Central to Watson’s vision for Irvine — which was incorporated in 1971, and now has a population of nearly a quarter million residents — was the concept of “separate villages that had their own character,” Thomas said. “When you ask Irvine residents where they’re from, they often say, ‘Woodbridge’ or ‘Turtle Rock,’ not Irvine.”

It was billed as the largest project of its kind in the country. The self-contained but interlocking villages would have their own schools, parks, greenbelts and shopping plazas, along with housing ranging from high-end homes to apartments. One of the first and largest villages — which Watson considered among the city’s crown jewels — was Woodbridge, which features a large artificial lake.

Critics have long derided Irvine as sterile and stupefying in its orderliness, criticism to which Watson responded publicly with equanimity, saying that it was a free country and that people lived there because they liked it. The city’s success has inspired similar developments, such as Coto de Caza and Rancho Santa Margarita.

One of Watson’s sons, Bryan Watson, said that when he was a child in the late 1960s and early 1970s his father would take him and his three siblings for after-dinner trips to look at the city of Irvine in its nascent stages.


“He’d drive us out to the orange fields, and he’d talk about where things would be,” said Watson, 54, of Solana Beach. “I do remember him talking about this notion of a village, how people could feel like they’re inside of something.… He wanted to bring his family in on it. He always included us.”

When he was in college, Watson said he would challenge his father’s community-planning approach with common complaints that were in the air.

“I said, ‘Why are we just perpetuating this sprawl? Why don’t we make vehicle-less villages? Why do we have all these things spread out, with cars required to drive everywhere?’ ” Bryan said. “He had very thoughtful answers, about how we can’t really dictate what people do.... People moved to California and they wanted to live in these neighborhoods.”

Mark Baldassare, president of the Public Policy Institute of California, a nonpartisan think tank that Watson once chaired, knew Watson for 30 years. In his later years, he said, Watson enjoyed driving around Irvine and telling stories about the place he’d helped to build.


“He had a story about everything,” Baldassare said. “He could point to something and say, ‘This is how that happened. This is why we used a slope on this hill here, because it would work for this particular landscaping.” When residents went home at night, he said, Watson wanted them to feel “they were part of something, not just a big anonymous suburb.”

Watson was president of the Irvine Co. from 1973 to 1977, and vice chairman of the board from 1986 to 2003, when he retired. In 1999, a 73-year-old Watson grinningly described his continuing role as advisor to Irvine Co.
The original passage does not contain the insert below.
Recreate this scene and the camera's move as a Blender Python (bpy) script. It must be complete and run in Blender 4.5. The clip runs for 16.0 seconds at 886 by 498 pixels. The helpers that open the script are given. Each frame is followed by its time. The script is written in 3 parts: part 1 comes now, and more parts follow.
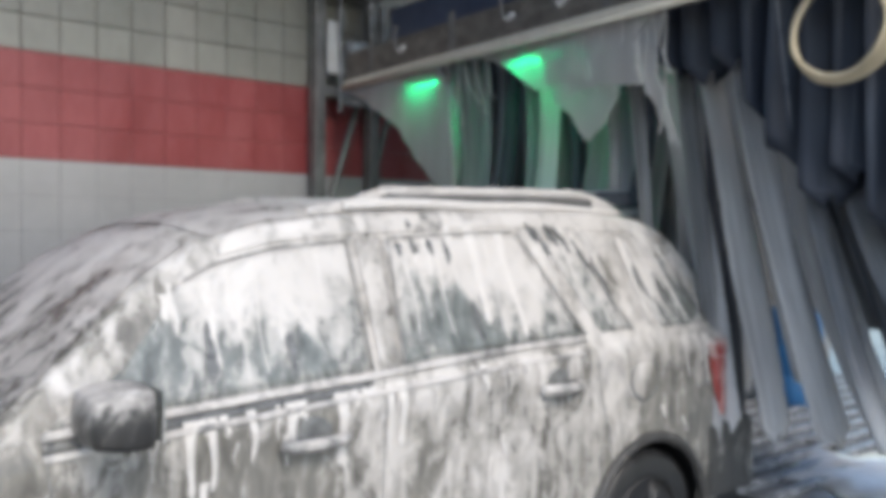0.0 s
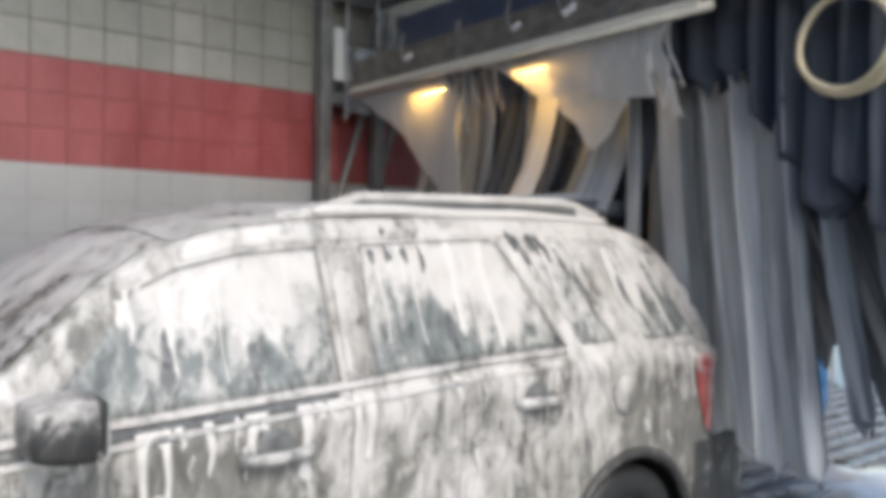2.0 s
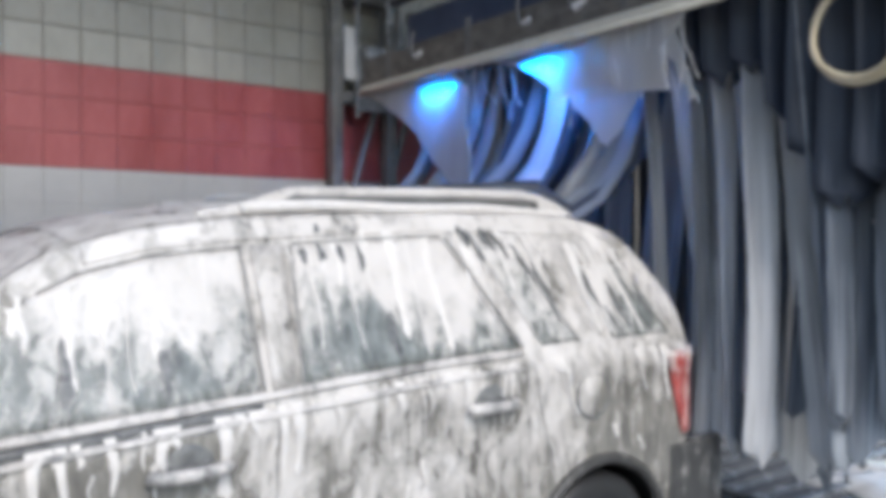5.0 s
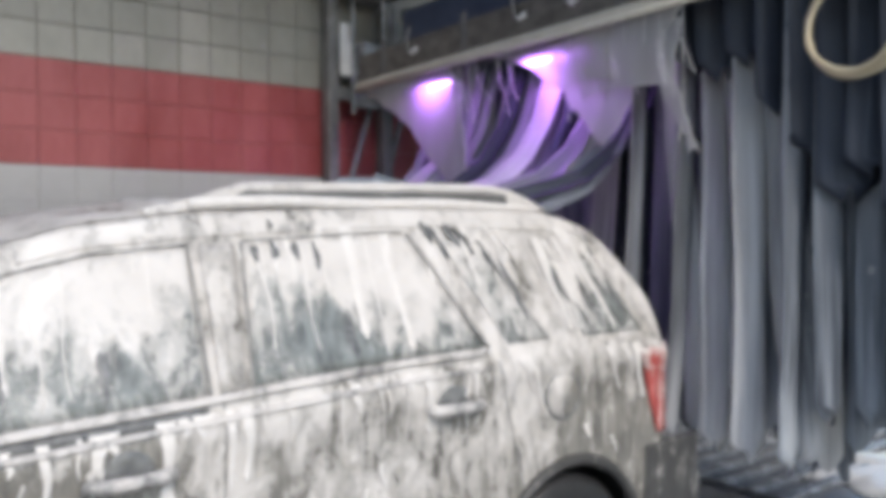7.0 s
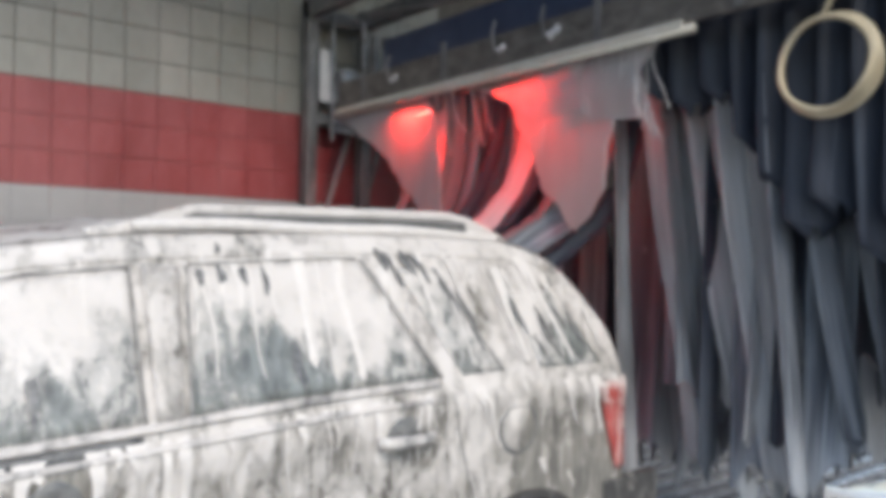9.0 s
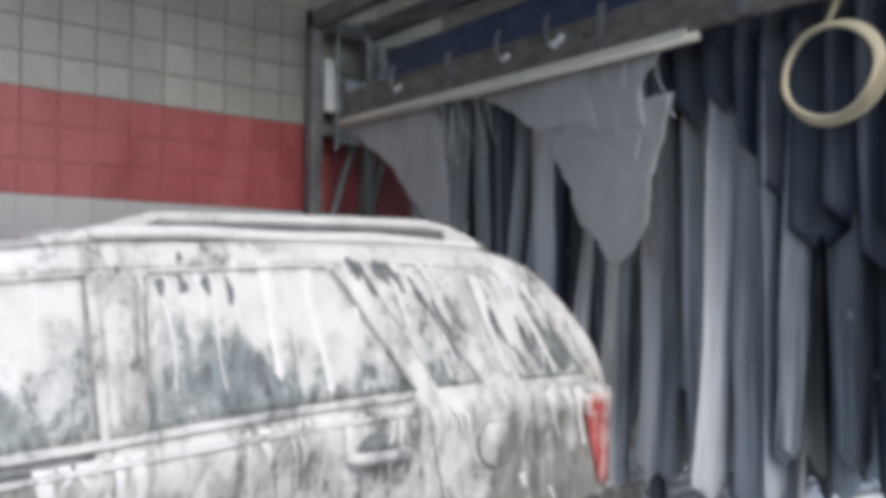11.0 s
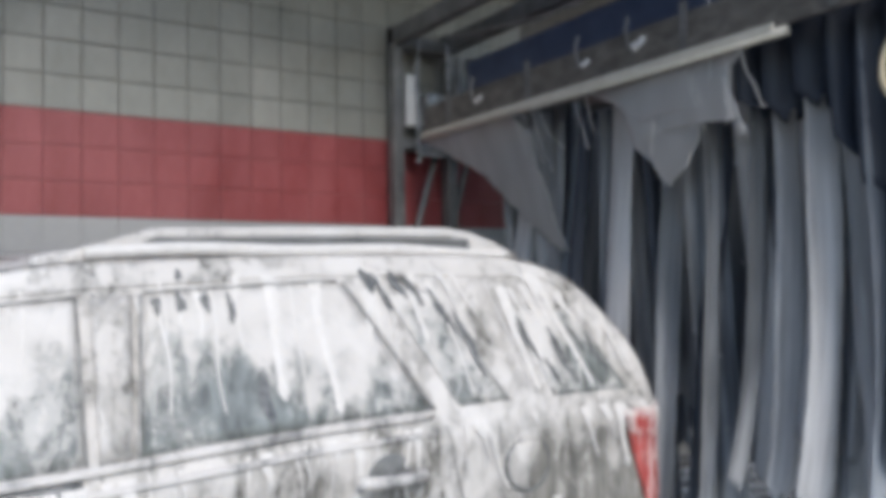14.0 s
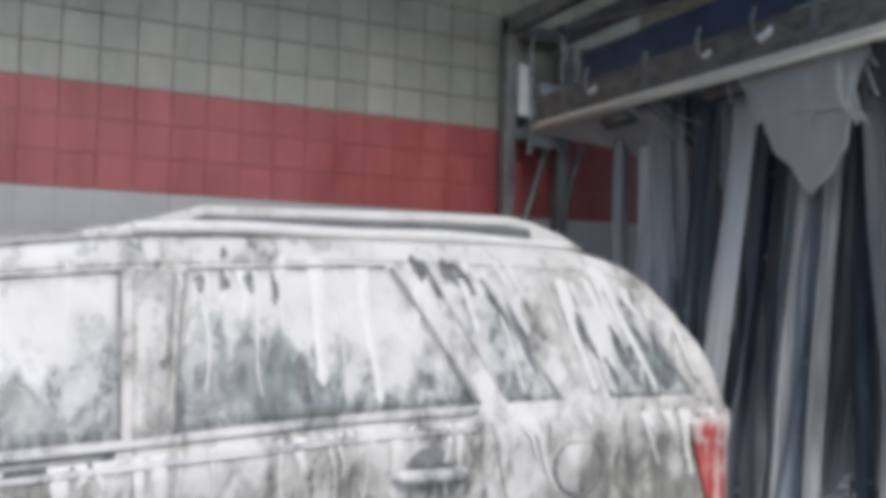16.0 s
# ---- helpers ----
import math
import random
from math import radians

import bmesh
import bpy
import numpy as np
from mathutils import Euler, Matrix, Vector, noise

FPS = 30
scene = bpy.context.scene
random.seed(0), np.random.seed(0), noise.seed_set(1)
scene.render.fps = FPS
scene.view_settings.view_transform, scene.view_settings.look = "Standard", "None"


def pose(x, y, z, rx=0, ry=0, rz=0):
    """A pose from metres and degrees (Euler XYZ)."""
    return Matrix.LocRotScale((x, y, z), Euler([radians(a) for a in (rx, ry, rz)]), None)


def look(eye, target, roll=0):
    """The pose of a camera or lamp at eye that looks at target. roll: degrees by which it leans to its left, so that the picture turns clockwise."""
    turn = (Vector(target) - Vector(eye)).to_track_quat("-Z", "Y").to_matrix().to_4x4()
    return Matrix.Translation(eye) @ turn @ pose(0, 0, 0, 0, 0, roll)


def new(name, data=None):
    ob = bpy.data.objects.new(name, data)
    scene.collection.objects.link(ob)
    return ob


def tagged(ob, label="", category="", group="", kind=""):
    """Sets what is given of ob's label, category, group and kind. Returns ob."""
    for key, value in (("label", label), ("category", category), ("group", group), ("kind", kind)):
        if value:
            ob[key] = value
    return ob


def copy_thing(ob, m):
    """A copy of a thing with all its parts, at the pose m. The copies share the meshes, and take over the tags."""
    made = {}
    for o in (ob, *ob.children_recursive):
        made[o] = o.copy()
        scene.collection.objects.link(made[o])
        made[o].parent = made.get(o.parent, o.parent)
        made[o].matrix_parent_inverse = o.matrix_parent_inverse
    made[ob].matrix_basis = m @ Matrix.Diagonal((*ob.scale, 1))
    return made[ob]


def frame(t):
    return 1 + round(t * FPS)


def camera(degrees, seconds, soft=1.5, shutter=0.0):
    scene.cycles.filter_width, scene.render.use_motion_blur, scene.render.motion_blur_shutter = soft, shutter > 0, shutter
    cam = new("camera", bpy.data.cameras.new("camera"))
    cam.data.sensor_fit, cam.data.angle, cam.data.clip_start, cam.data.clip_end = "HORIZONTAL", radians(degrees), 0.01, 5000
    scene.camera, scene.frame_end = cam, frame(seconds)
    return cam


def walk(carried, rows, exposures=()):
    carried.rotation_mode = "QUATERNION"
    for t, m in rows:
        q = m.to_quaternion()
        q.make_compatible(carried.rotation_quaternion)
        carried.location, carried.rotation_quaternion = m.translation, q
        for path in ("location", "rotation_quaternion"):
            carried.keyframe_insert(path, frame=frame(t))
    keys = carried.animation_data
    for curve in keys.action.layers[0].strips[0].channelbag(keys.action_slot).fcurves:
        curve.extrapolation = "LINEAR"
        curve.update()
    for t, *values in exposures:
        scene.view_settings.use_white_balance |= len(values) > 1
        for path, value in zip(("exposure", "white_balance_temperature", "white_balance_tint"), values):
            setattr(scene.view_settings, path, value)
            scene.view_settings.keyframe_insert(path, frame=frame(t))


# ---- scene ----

Chairman Donald Bren: “I go in, I pontificate, I leave.”

Apart from Bren, Watson also worked with another central figure in Orange County’s history, Walt Disney, who in the mid-1960s summoned Watson to his office to hear his views on an early iteration of Epcot. That inaugurated Watson’s long association with the Disney company, which included a brief chairmanship in the 1980s when it was beset by takeover attempts.

In 2005, a bridge connecting UC Irvine to a business center was named for Watson.


Watson is survived by his wife of 58 years, Elsa Watson, their four children — Kathy Godwin, Bryan Watson, Lisa Lambert and David Watson — a sister and 10 grandchildren.